Druga połowa to już trochę lepsza gra chwilami naszego zespołu. Sporadycznie wykonywaliśmy ładne akcje, które i tak nie skutkowały chociażby zagrożeniem. Swoje akcje mieli głównie nasi pomocnicy, a najładniejszy strzał oddał Tomazos, który z trudem obronił golkiper rywali. Trzeba jednak powiedzieć, że sytuacje Górek były cieniem akcji Dukli. Piłkarze z Bysiny często atakowali i mieli dogodne sytuacje. Nasz zespół z opresji ratował albo nasz bramkarz albo słupki czy poprzeczka. Skuteczność ofensywy Dukli była dziś naprawdę na niskim poziomie, a niektórzy powinni zdobyć po kilka bramek. W drugiej połowie tylko raz skapitulował Stanach. W 60 minucie nie obronił strzału Rysia. Wynik końcowy to zasłużone zwycięstwo gospodarzy (tym razem Dukli) 5-0.

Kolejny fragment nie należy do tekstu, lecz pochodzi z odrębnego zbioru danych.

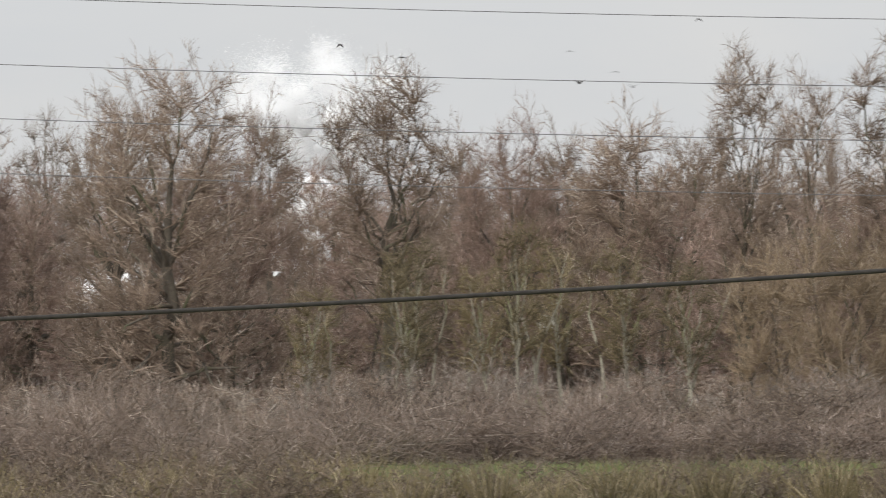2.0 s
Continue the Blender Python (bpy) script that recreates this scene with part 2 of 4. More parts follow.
def rod(bm, a, b, r0, r1=None, seg=16):
    a, b = Vector(a), Vector(b)
    m = Matrix.Translation((a + b) / 2) @ (b - a).to_track_quat("Z", "Y").to_matrix().to_4x4()
    bmesh.ops.create_cone(bm, cap_ends=True, segments=seg, radius1=r0, radius2=r0 if r1 is None else r1, depth=(b - a).length, matrix=m)
    return bm


def extrude_profile(bm, profile, axis_from, axis_to):
    """A closed outline of (y, z) points drawn out along x."""
    a = [bm.verts.new((axis_from, y, z)) for y, z in profile]
    b = [bm.verts.new((axis_to, y, z)) for y, z in profile]
    k = len(profile)
    for i in range(k):
        bm.faces.new((a[i], a[(i + 1) % k], b[(i + 1) % k], b[i]))
    bm.faces.new(a[::-1])
    bm.faces.new(b)
    bmesh.ops.recalc_face_normals(bm, faces=bm.faces)
    return bm


def spot(u, d):
    """The place on the ground at bearing u and d paces from the eye."""
    return d * PACE * math.sin(u / FAR), d * PACE * math.cos(u / FAR)


def rise(v, d):
    """The height of what stands d paces off at elevation v."""
    return EYE + v * d * PACE / FAR


# ---- plants: branching grown level by level ----
def unit(a):
    return a / np.maximum(np.linalg.norm(a, axis=-1, keepdims=True), 1e-9)


def grow(rng, start, way, length, k, up=0.0, wob=0.12):
    """Shoots from start along way; up bends them to the sky (minus: to the ground)."""
    n = len(start)
    pts = np.zeros((n, k, 3))
    pts[:, 0] = start
    d, step = unit(way), (np.broadcast_to(length, (n,)) / (k - 1))[:, None]
    for i in range(1, k):
        d = unit(d + np.array([0, 0, up]) + rng.normal(0, wob, (n, 3)))
        pts[:, i] = pts[:, i - 1] + d * step
    return pts


def sprout(rng, pts, rad, each, lo, hi, a0, a1, k, frac, thin, up=0.0, wob=0.15, taper=0.45, fade=0.55):
    """Side shoots on every shoot of the level below."""
    n, kk, _ = pts.shape
    n2 = n * each
    par = np.repeat(np.arange(n), each)
    t = rng.uniform(lo, hi, n2) * (kk - 1)
    i = np.minimum(t.astype(int), kk - 2)
    f = (t - i)[:, None]
    start = pts[par, i] * (1 - f) + pts[par, i + 1] * f
    way = unit(pts[par, i + 1] - pts[par, i])
    side = unit(np.cross(way, rng.normal(0, 1, (n2, 3))))
    ang = np.radians(rng.uniform(a0, a1, n2))[:, None]
    length = np.linalg.norm(np.diff(pts, axis=1), axis=2).sum(1)[par] * rng.uniform(frac * 0.6, frac * 1.25, n2) * (0.6 + fade - fade * t / (kk - 1))
    child = grow(rng, start, way * np.cos(ang) + side * np.sin(ang), length, k, up, wob)
    r0 = (rad[par, i] * (1 - f[:, 0]) + rad[par, i + 1] * f[:, 0]) * thin
    return child, r0[:, None] * np.linspace(1, taper, k)[None]


def tube_data(sets, sides=3):
    """Tapered tubes round all shoots of the sets; returns vertices and faces."""
    vs, fs, base = [], [], 0
    for pts, rad in sets:
        n, k, _ = pts.shape
        way = unit(np.gradient(pts, axis=1))
        ref = np.where(np.abs(way[..., 2:3]) > 0.9, np.array([1.0, 0, 0]), np.array([0, 0, 1.0]))
        e1 = unit(np.cross(way, ref))
        e2 = np.cross(way, e1)
        a = np.arange(sides) * 2 * np.pi / sides
        ring = pts[:, :, None] + rad[..., None, None] * (np.cos(a)[:, None] * e1[:, :, None] + np.sin(a)[:, None] * e2[:, :, None])
        body = ring[:, :-1].reshape(n, (k - 1) * sides, 3)
        v = np.concatenate([body, pts[:, -1:]], 1)
        vs.append(v.reshape(-1, 3))
        per = (k - 1) * sides + 1
        one = []
        for j in range(k - 2):
            for s in range(sides):
                s2 = (s + 1) % sides
                p, q, r_, w_ = j * sides + s, j * sides + s2, (j + 1) * sides + s2, (j + 1) * sides + s
                one += [(p, q, r_), (p, r_, w_)]
        for s in range(sides):
            one.append(((k - 2) * sides + s, (k - 2) * sides + (s + 1) % sides, per - 1))
        one = np.array(one)
        fs.append((one[None] + (base + np.arange(n) * per)[:, None, None]).reshape(-1, 3))
        base += n * per
    return np.concatenate(vs), np.concatenate(fs)


def tri_mesh(name, v, f, material, smooth=False):
    me = bpy.data.meshes.new(name)
    me.vertices.add(len(v))
    me.vertices.foreach_set("co", np.ascontiguousarray(v, dtype=np.float32).ravel())
    me.loops.add(len(f) * 3)
    me.loops.foreach_set("vertex_index", np.ascontiguousarray(f, dtype=np.int32).ravel())
    me.polygons.add(len(f))
    me.polygons.foreach_set("loop_start", np.arange(0, len(f) * 3, 3, dtype=np.int32))
    me.materials.append(material)
    me.update(calc_edges=True)
    if smooth:
        me.shade_smooth()
    return me


def mesh_part(name, sets, material, parent, sides=3, label="", smooth=False):
    v, f = tube_data(sets, sides)
    ob = new(name, tri_mesh(name, v, f, material, smooth))
    if parent:
        ob.parent = parent
    if label:
        ob["label"] = label
    return ob


def ground_sheet():
    bm = bmesh.new()
    bmesh.ops.create_grid(bm, x_segments=60, y_segments=60, size=2500)
    tagged(part("ground", bm, GROUND), "green winter field and rough earth under the trees", "ground", kind="structure")


def volume(rng, n, height, spread, base, inner=0.35):
    """Points all through a lobed crown that reaches from base * height to height."""
    way = unit(rng.normal(0, 1, (n, 3)))
    az, el = np.arctan2(way[:, 1], way[:, 0]), way[:, 2]
    way = way / (np.abs(way) ** 2.7).sum(1, keepdims=True) ** (1 / 2.7)
    lobes = 0.96 + 0.08 * np.sin(3 * az + 4 * el + spread * 7) + 0.06 * np.sin(5 * az - 6 * el + height * 5) + 0.05 * np.sin(9 * az + 11 * el)
    r = rng.uniform(inner ** 2.4, 1, n) ** (1 / 2.4) * lobes
    mid, half = height * (1 + base) / 2, height * (1 - base) / 2
    return way * r[:, None] * [spread, spread, half] + [0, 0, mid]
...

Kolejny okrągły wynik nasza drużyna zapisuje sobie w historii. Szkoda tylko, że nie widać za bardzo dobrych stron w całym graniu. Klub traci najwierniejszych kibiców, którym nawet na spotkanie derbowe nie chce się przyjechać. Jest to jednak w pełni uzasadnione. Frekwencja na stronie też drastycznie spadła i za bardzo nie mam już dla kogo opisywać meczy. W przyszłości dostały nam trzy mecze z świetną Rabą II i równie dobrym LKS Rudnik II i Karpaty II Siepraw. Realne jest nie zdobycie żadnego punktu, co gorsza rywale się oddalają. Dukla ma już 10 pkt, więc strata do zawodników z Bysiny jak i innych wszystkich jest wielka i nie wiem czy nawet dobrze grający nasz zespół na wiosnę zdoła to odrobić.